* **WHAT YOU SHOULD DO**
Locate the line bearing "made[o].parent = made.get(o.parent, o.parent)" in the material below, then reproduce it and each following line up to and including the line bearing "scene.view_settings.use_white_balance |= len(values)".
* START DATA SECTION *
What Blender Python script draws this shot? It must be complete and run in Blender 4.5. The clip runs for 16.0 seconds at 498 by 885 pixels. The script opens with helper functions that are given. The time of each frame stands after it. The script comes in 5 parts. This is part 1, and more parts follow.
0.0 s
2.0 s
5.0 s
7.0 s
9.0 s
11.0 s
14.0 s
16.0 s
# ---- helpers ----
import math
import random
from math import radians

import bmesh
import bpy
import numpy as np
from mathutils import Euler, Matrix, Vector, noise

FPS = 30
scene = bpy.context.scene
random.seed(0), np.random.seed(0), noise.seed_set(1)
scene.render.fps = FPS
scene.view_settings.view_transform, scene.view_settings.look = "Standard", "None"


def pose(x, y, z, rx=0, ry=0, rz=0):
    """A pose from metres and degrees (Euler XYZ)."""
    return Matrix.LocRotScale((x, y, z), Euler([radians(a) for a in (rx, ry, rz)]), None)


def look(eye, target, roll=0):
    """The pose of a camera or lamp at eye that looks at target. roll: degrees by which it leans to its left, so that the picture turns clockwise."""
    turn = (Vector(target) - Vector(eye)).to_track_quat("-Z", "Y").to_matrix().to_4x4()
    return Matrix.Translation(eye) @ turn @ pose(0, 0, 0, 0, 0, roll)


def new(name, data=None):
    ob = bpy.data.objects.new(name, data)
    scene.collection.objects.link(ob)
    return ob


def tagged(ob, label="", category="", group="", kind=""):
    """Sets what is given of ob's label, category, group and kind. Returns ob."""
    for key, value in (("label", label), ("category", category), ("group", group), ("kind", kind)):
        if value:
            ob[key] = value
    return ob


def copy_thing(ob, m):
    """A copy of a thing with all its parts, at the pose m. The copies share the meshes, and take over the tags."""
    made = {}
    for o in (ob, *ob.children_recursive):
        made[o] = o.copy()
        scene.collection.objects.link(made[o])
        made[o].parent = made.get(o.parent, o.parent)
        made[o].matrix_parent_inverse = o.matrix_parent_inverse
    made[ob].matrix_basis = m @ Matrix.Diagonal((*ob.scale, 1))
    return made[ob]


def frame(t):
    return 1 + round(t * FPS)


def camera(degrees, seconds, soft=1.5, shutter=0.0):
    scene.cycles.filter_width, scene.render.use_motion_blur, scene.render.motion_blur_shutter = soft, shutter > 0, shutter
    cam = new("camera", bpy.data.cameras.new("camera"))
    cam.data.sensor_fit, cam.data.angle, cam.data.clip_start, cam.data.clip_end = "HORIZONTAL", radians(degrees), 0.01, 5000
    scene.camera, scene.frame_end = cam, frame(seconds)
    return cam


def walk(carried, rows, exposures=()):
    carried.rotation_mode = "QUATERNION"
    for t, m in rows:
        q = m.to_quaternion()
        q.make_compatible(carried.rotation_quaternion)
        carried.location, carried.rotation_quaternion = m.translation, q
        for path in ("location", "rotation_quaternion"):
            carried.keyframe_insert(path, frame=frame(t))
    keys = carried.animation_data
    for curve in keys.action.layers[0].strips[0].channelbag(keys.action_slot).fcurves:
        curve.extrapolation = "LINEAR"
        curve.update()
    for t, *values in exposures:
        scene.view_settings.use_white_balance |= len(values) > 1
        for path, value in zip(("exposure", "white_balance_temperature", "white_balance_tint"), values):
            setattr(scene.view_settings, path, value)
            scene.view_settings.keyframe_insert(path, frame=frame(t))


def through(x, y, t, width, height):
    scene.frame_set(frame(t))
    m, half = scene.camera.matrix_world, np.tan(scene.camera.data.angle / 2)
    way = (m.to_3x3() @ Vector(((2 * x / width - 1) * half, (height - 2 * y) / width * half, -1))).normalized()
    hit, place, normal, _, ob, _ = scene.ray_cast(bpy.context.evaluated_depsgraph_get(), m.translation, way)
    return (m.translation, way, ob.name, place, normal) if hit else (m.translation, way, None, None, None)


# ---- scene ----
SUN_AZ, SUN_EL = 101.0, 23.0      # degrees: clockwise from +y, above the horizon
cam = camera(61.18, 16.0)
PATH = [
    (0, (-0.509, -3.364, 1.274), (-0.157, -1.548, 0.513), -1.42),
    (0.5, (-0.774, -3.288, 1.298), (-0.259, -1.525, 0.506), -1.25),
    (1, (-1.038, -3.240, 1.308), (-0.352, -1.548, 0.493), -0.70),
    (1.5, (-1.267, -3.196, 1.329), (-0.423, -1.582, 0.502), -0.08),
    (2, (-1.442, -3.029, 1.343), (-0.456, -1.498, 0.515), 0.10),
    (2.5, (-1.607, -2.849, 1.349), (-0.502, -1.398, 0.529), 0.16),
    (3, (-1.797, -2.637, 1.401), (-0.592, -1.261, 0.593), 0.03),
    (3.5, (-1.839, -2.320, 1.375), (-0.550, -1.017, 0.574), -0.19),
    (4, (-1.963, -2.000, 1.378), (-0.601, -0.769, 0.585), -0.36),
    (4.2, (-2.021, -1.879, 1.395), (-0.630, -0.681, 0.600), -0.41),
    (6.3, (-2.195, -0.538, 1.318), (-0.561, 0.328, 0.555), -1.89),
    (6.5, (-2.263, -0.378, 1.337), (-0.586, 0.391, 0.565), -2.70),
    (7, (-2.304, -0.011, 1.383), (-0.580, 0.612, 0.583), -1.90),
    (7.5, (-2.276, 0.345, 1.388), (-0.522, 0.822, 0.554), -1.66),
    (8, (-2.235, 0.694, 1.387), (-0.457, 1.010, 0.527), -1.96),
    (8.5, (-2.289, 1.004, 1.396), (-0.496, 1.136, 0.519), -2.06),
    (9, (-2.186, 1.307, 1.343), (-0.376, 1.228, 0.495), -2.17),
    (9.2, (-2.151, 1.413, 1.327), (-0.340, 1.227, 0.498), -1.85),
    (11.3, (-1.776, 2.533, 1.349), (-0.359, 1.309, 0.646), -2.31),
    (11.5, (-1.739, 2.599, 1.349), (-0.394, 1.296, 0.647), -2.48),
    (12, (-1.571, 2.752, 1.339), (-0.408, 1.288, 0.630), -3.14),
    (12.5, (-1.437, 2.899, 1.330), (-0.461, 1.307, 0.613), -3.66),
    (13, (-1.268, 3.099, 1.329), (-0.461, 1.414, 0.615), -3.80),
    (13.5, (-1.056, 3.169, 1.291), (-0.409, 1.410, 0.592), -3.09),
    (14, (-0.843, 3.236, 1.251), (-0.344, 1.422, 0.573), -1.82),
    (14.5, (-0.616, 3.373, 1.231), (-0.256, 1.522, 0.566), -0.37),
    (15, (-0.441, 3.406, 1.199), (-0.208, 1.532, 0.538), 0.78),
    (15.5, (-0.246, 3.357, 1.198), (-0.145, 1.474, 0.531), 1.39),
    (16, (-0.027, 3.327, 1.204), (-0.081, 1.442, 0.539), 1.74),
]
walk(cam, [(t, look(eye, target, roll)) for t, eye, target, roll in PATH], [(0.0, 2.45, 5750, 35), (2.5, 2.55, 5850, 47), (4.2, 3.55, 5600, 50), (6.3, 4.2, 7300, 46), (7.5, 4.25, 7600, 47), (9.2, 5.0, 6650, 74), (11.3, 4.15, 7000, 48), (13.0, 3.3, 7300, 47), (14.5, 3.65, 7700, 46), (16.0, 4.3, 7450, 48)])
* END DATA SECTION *
* **EXERCISE ANSWER**
        made[o].parent = made.get(o.parent, o.parent)
        made[o].matrix_parent_inverse = o.matrix_parent_inverse
    made[ob].matrix_basis = m @ Matrix.Diagonal((*ob.scale, 1))
    return made[ob]


def frame(t):
    return 1 + round(t * FPS)


def camera(degrees, seconds, soft=1.5, shutter=0.0):
    scene.cycles.filter_width, scene.render.use_motion_blur, scene.render.motion_blur_shutter = soft, shutter > 0, shutter
    cam = new("camera", bpy.data.cameras.new("camera"))
    cam.data.sensor_fit, cam.data.angle, cam.data.clip_start, cam.data.clip_end = "HORIZONTAL", radians(degrees), 0.01, 5000
    scene.camera, scene.frame_end = cam, frame(seconds)
    return cam


def walk(carried, rows, exposures=()):
    carried.rotation_mode = "QUATERNION"
    for t, m in rows:
        q = m.to_quaternion()
        q.make_compatible(carried.rotation_quaternion)
        carried.location, carried.rotation_quaternion = m.translation, q
        for path in ("location", "rotation_quaternion"):
            carried.keyframe_insert(path, frame=frame(t))
    keys = carried.animation_data
    for curve in keys.action.layers[0].strips[0].channelbag(keys.action_slot).fcurves:
        curve.extrapolation = "LINEAR"
        curve.update()
    for t, *values in exposures:
        scene.view_settings.use_white_balance |= len(values) > 1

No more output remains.